No. The correct way to set up this infra is the way that works for a particular problem while still being secure.
If you’re so inflexible as an engineer that you cannot set up caching correctly for a specific edge case because it breaks you’re preferred assumptions, then you’re not a very good engineer.
> and might lead some implementations to reject the request and close the connection because of its potential as a request smuggling attack"
Once again, you have control over the implementations you use in your infra.
Also It’s not a RSA if the request is supposed to contain a payload in the body.
> I am pretty sure our SecOps and Infra Ops and code standards committee will check it and declare that GET bodies is a hard no.
I wouldn’t be so sure. I’ve worked with a plethora of different infosec folk from those who will mandate that PostgreSQL needs to use non-standard ports because of mandating strict compliance with NIST, even for low risk reports. To others that have been fine with some pretty massive deviations from traditionally recommended best practices.
The good infosec guys, and good platform engineers too, don’t look at things in black and white like you are. They build up a risk assessment and judge each deviation on its own merit. Thus GET body payloads might make sense in some specific scenarios.
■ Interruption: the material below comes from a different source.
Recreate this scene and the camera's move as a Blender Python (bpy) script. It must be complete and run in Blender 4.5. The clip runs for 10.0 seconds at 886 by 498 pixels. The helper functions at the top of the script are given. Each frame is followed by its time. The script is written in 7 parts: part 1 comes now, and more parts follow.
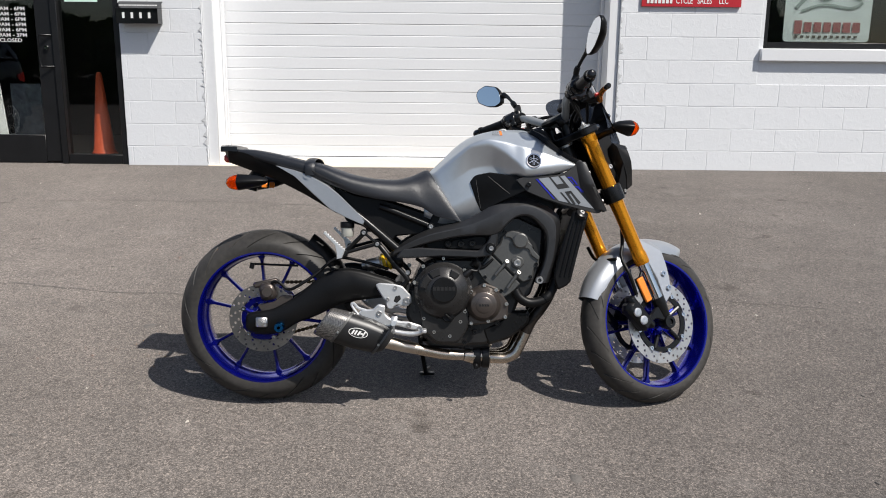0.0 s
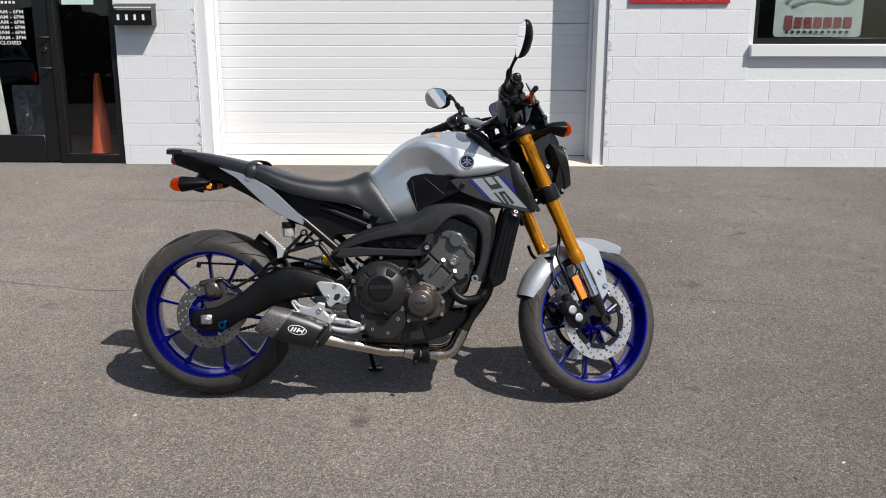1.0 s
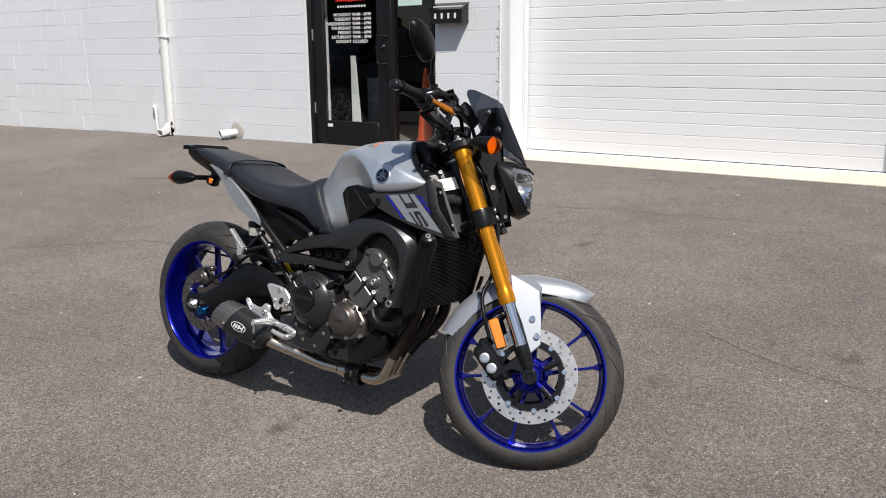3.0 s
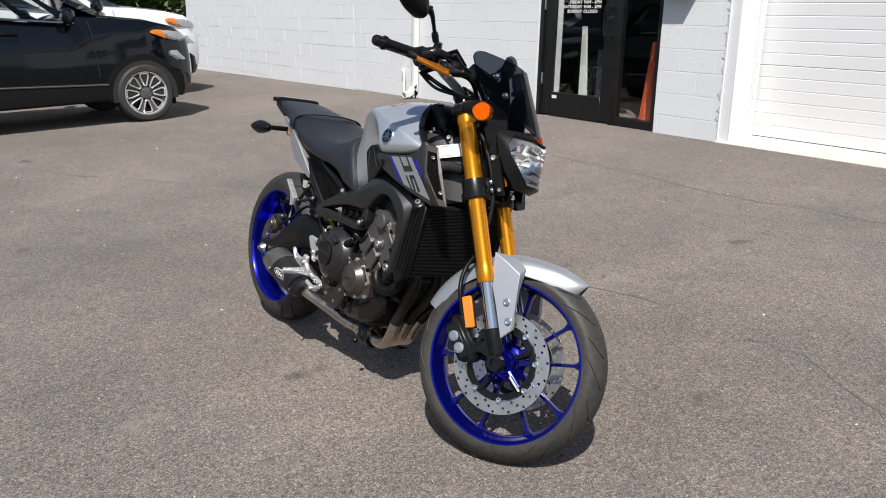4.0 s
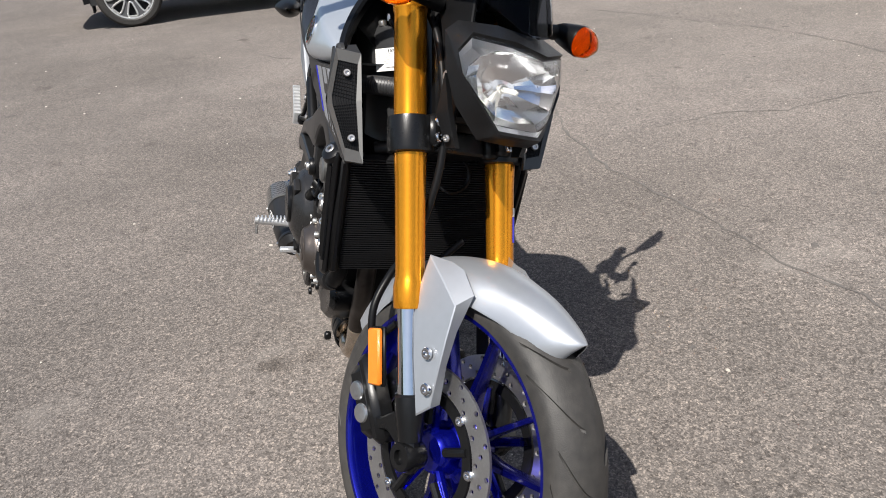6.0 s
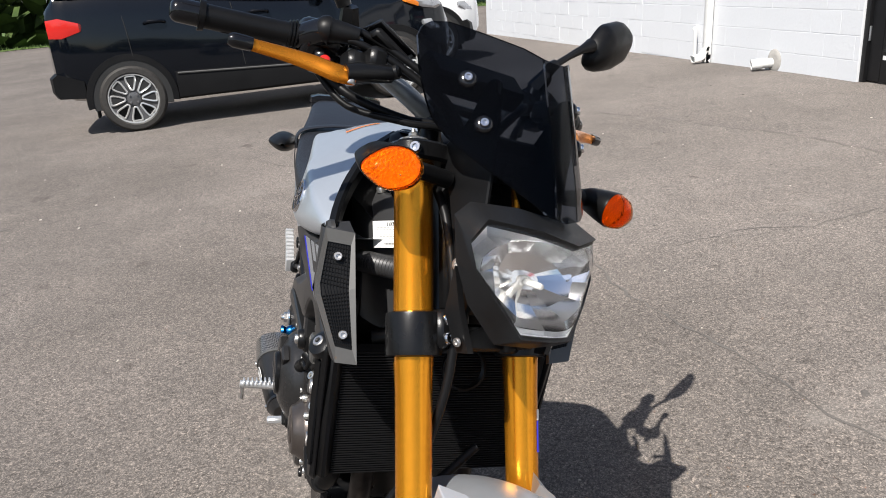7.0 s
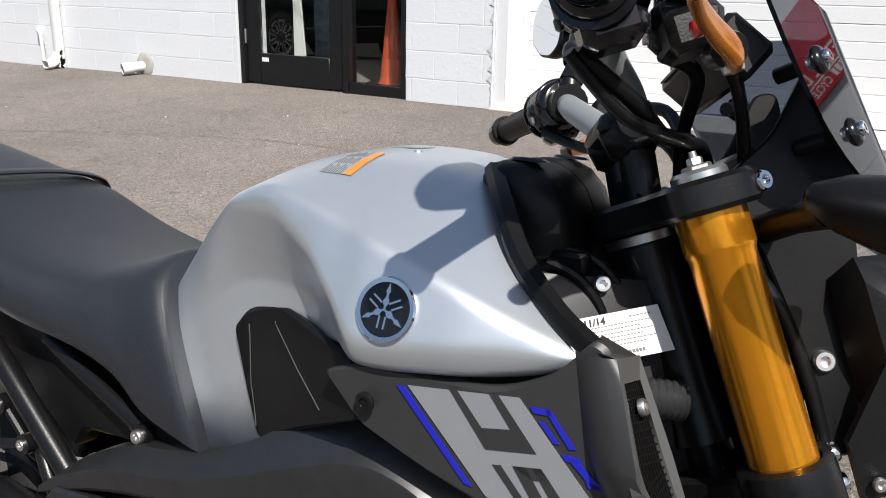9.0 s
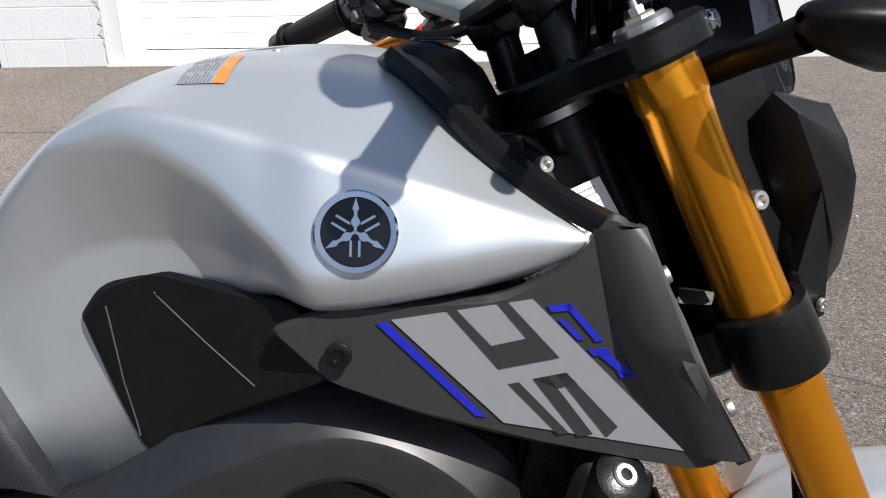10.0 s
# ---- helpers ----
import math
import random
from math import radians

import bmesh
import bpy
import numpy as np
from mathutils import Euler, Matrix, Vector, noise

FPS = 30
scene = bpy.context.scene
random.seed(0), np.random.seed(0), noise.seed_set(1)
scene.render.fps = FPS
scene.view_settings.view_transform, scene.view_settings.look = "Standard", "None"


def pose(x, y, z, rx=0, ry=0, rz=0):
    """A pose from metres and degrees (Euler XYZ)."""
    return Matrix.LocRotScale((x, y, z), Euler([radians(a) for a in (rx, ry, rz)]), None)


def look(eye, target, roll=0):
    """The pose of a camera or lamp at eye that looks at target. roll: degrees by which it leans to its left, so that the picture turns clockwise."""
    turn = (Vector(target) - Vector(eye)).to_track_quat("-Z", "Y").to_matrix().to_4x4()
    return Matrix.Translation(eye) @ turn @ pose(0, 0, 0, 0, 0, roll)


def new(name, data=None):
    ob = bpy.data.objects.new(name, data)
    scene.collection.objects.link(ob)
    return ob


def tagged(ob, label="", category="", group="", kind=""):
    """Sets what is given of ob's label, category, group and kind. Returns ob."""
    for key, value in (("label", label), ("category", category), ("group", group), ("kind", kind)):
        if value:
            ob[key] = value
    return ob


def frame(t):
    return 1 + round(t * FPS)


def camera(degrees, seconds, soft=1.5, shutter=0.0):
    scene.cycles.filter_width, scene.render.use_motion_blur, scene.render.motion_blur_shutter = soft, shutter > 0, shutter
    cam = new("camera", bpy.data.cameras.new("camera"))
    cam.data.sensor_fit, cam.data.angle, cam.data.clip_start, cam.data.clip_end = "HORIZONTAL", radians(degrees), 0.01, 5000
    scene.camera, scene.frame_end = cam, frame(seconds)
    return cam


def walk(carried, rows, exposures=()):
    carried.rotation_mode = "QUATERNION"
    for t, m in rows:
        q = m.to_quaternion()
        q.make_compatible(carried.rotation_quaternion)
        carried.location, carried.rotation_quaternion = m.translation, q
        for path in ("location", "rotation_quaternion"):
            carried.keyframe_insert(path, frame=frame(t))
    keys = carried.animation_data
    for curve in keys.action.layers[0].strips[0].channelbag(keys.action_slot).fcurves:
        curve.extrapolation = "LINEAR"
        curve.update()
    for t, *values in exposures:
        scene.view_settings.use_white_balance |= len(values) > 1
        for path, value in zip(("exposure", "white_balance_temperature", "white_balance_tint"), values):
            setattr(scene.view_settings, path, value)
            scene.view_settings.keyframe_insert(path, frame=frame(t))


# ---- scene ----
cam = camera(56.0, 10.0, 1.0)
METRES, EYE, TILT, LEAN, TURN = 6.45, 1.383, -12.5, -0.54, 0.0
ROWS = [
    (0.0, 0.0, 0.0, 0.0, -0.0, 0.0, 0.0),
    (0.5, 0.0031, 0.0017, 0.0006, -1.45, -0.34, -0.11),
    (1.0, 0.0477, -0.0108, 0.002, 1.59, -0.31, 0.14),
    (1.5, 0.1021, 0.0029, 0.0025, 6.66, 0.6, -1.8),
    (2.0, 0.1626, 0.0383, 0.0135, 14.62, 0.3, -3.0),
    (2.5, 0.2371, 0.0735, 0.0262, 24.06, -0.81, -4.5),
    (4.0, 0.3942, 0.2271, 0.0503, 54.32, -7.47, -11.29),
    (4.5, 0.408, 0.2888, 0.062, 65.46, -11.74, -15.15),
    (5.0, 0.3819, 0.3416, 0.0585, 73.98, -18.94, -15.43),
    (6.5, 0.2651, 0.4319, 0.0804, 77.53, -19.16, -8.56),
    (7.0, 0.2518, 0.4253, 0.0907, 77.15, -14.38, -9.87),
    (7.5, 0.2211, 0.397, 0.0945, 70.17, -9.69, -11.37),
    (8.0, 0.1856, 0.374, 0.0867, 60.21, -7.04, -11.52),
    (8.5, 0.1353, 0.3673, 0.0742, 47.44, -7.1, -10.07),
    (9.0, 0.1024, 0.3586, 0.0667, 30.19, -6.63, -7.04),
    (9.5, 0.0837, 0.3534, 0.0627, 14.71, -7.24, -3.44),
    (10.0, 0.0623, 0.364, 0.0571, 4.0, -8.55, 1.02),
]
walk(cam, [(t, pose(0, 0, EYE, TILT, LEAN, TURN) @ pose(METRES * x, METRES * y, METRES * z, 90 + pitch, roll, yaw)) for t, x, y, z, yaw, pitch, roll in ROWS], [(0.0, 0.20), (2.5, 0.09), (4.0, 0.20), (4.5, 0.40), (5.0, 0.54), (5.4, 0.55), (6.5, 0.46), (7.0, 0.49), (7.5, 0.40), (8.5, 0.26), (9.0, 0.42), (9.5, 0.46), (10.0, 0.48)])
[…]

This doesn’t mean that everyone should do it nor that it’s a good idea outside of those niche circumstances. But it does mean that you shouldn’t hold on to these rigid rules like gospel truths. Sometimes the most pragmatic solution is the unconditional one.
That all said, I can’t think of any specific circumstance where you’d want to do this kind of hack. But that doesn’t mean that reasonable circumstances would never exist.